Bob Costas, formerly the radio voice of the Spirits of St. Louis, drew chortles when he remembered the great Afros of the ABA—so roomy, Costas said, they "slept six." Darnell Hillman, who played for the Indiana Pacers when they were an ABA team, was presented with a plaque for having sported the league's most luxuriant Afro and said with mock solemnity, "This I will cherish dearly."

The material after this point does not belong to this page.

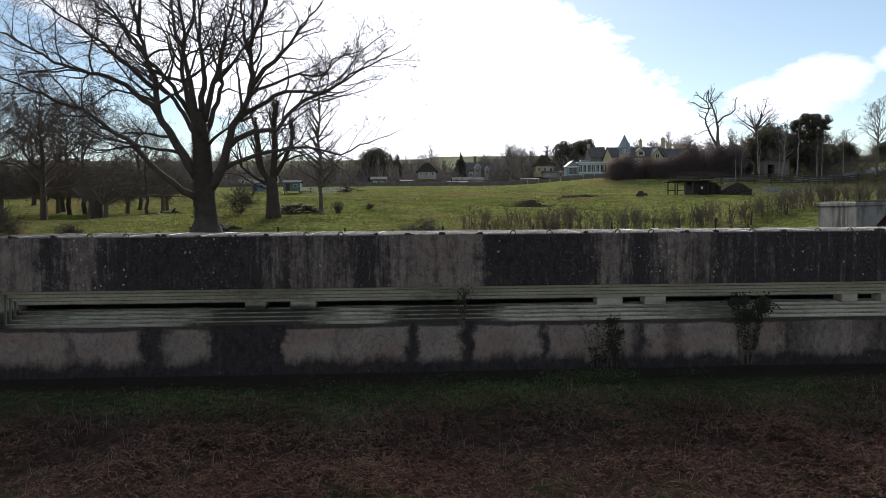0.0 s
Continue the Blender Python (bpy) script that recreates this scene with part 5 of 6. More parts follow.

Gabe Rubin's purpose was more earnest. He carried in the right pocket of his suit jacket a yellowing newspaper photograph, now 30 years old, showing Rubin and the player he had just signed to the Pipers, Connie Hawkins. Nobody wanted young Hawkins in those days. In 1961 he had been implicated in a game-fixing scandal as a freshman at Iowa and was banished from the NBA. Later Hawkins was exonerated, the ban was lifted, and now he is enshrined in the National Basketball Hall of Fame. When Rubin finally spotted Hawkins, the old man's face lit up, and he pulled out the clipping.
"Look how handsome you were then!" Rubin said.
Hawkins looked at the picture, then at his old boss. "What do you mean, then? How 'bout now?"
The two ABA alums laughed and laughed. They were remembering the old days, the times of their lives.